The tool layer covers external API calls invoked from agentic steps: payment gateways, search APIs, code execution sandboxes, third party data services. Each has its own cost model and its own rate limit story. These costs are easy to underbudget because they sit at the leaves of the graph; the engine has to surface them as a first class line in the per workflow cost breakdown.

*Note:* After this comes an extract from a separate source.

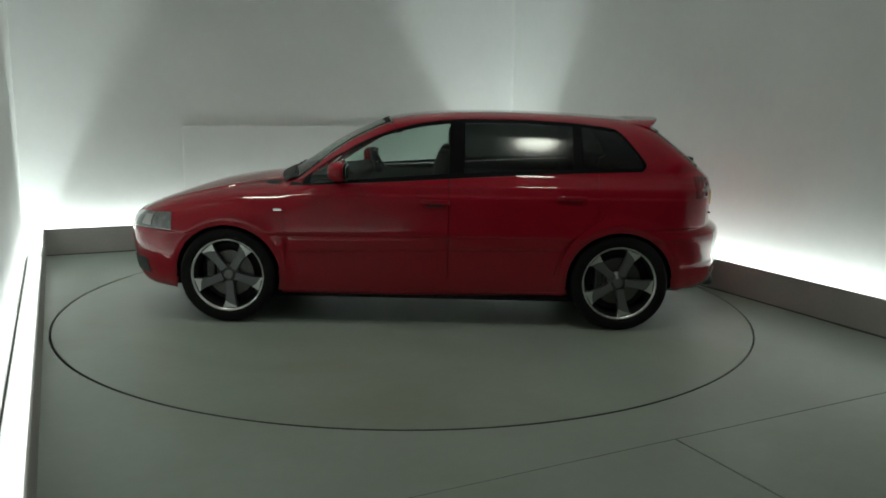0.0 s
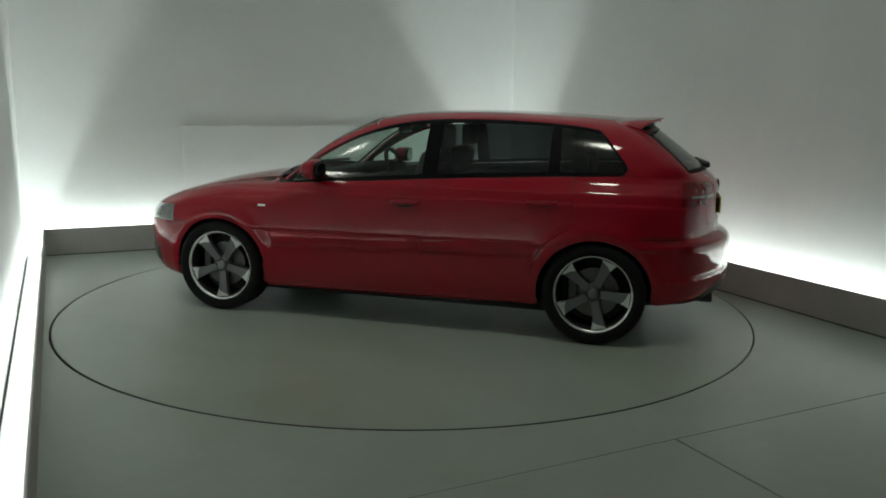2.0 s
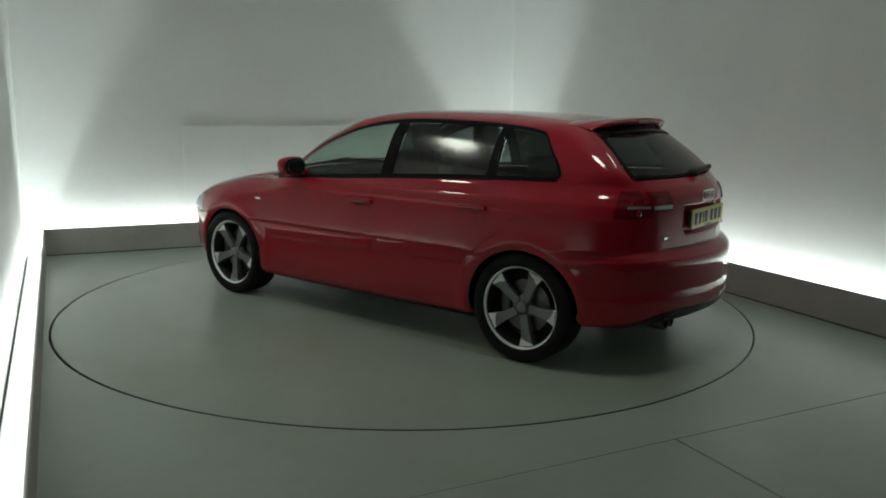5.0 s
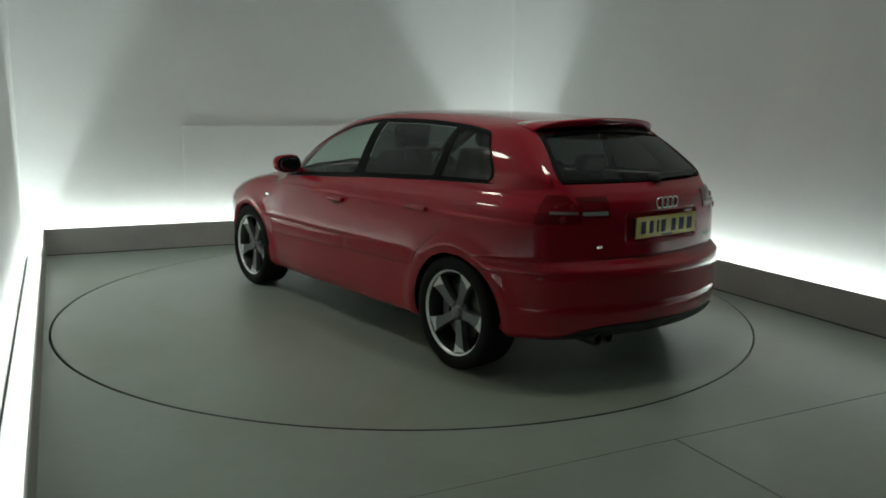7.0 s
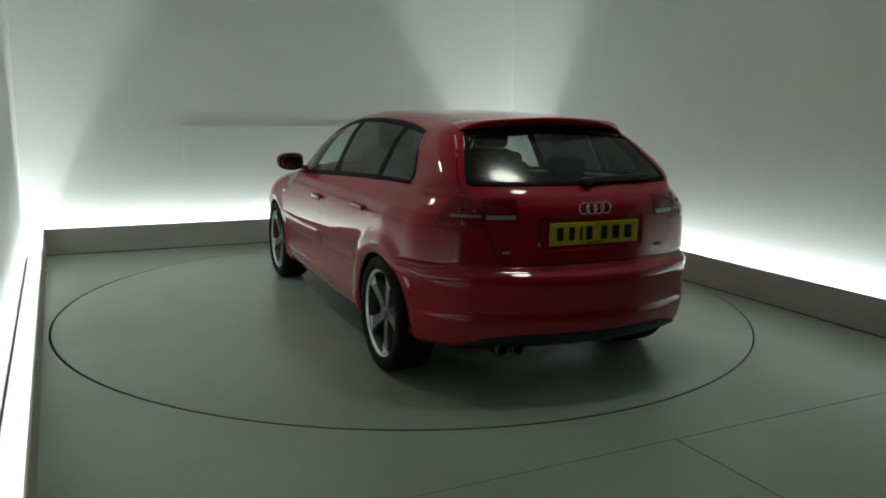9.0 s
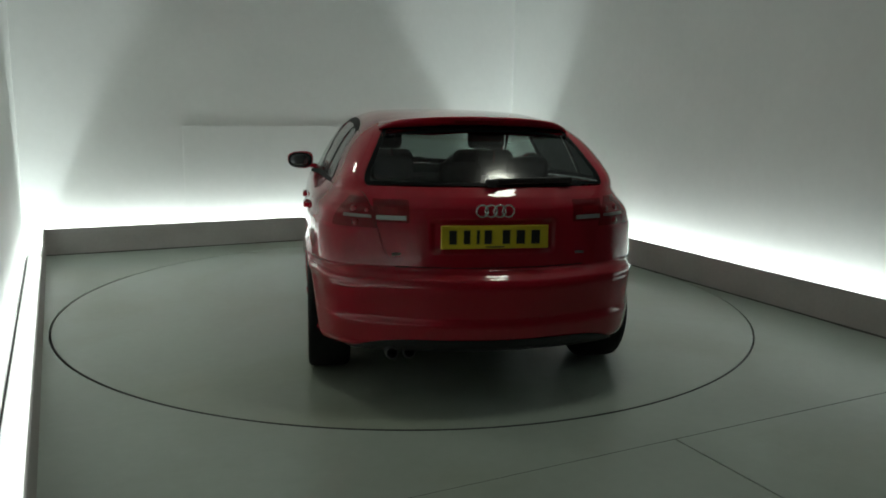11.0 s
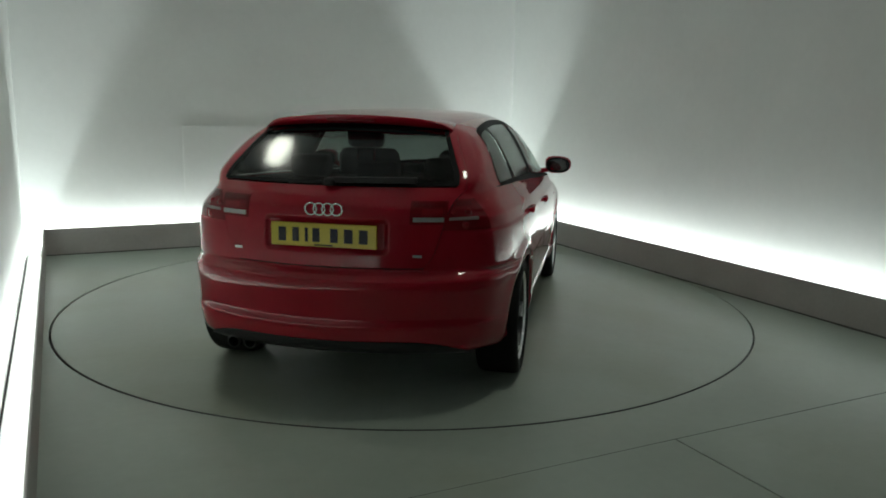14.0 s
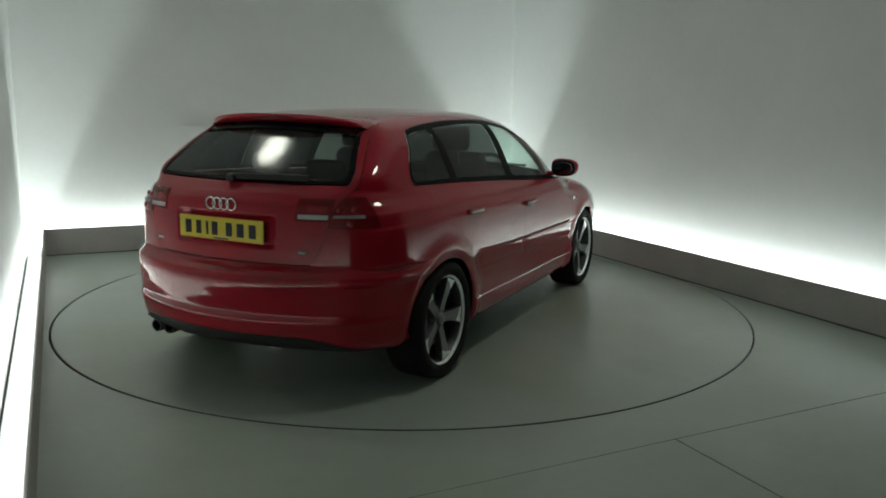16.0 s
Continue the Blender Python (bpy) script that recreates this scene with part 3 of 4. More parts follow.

The single biggest cost lever is workflow completion rate. A workflow that completes 95 percent of the time at one dollar costs the same per success as a workflow that completes 50 percent of the time at fifty cents, and the second one has half the customer experience. Engineering for completion (good schemas, sound retries, calibrated escalation) is the same as engineering for cost.


Architect's Checklist

A reusable list for designing or reviewing an agentic workflow engine:

  1. Define the step boundary explicitly; document it; do not let teams pick per step.
  2. Pick the state persistence model, event sourced or snapshot, and stay with it across the codebase.
  3. Express agentic branching as structured decisions matched against the workflow graph, never as free form text the engine parses.
  4. Enforce workflow level bounds on tokens, tool calls, wall clock time, and dollars; per step bounds are necessary but insufficient.
  5. Treat the schema as the contract; reject malformed agentic output at the step boundary, do not repair it downstream.
  6. Distinguish four failure classes: transient, deterministic, semantically wrong, and content wrong; handle each one explicitly.
  7. Derive idempotency keys from workflow context, not from model output.
  8. Define a compensating action for every irreversible side effect; test compensations regularly.
  9. Capture every LLM call's prompt, model, settings, tokens, and cost as structured data; first class, not log lines.
  10. Support three replay modes, strict, fresh inference, and counterfactual, and name them in the operator interface.
  11. Pass working memory between steps explicitly; do not rely on agents to remember across boundaries.
  12. Measure dollars per completed workflow; engineer for completion as the primary cost lever.

Architect's Mental Model

A workflow engine is a graph that durably executes steps. An agentic workflow engine is the same thing, with a class of steps whose behaviour is partly chosen at runtime by an LLM. Almost everything that makes the classical version work continues to work. The interesting design is in the seams.

The seams are the same five concerns the Architecting Agents series spent six articles on. Failure modes have to be designed for; they are not optional. State must persist between steps; it is the workflow's memory. Tool calls must be safe under retry; saga discipline applies whether a human or an agent decided to invoke the tool. Observability must be structured down to the prompt and the token; otherwise the system cannot be operated. Costs must be bounded at the workflow level; per step ceilings catch the wrong failure mode. Multi agent coordination is a workflow shape; it is not a separate kind of system.

That symmetry is the point of this series of series. Architecting Agents covered the discipline of building a sound agent. System Design, Reimagined covered the discipline of building sound systems around them. The two pieces compose into one body of work, and the workflow engine is where they touch most cleanly. Everything the first series demanded of an agent, the second series demands of the system that contains agents. The graph is what makes that demand enforceable.

The agent reasons. The workflow remembers, retries, bounds, and proves. Without the second, there is no system.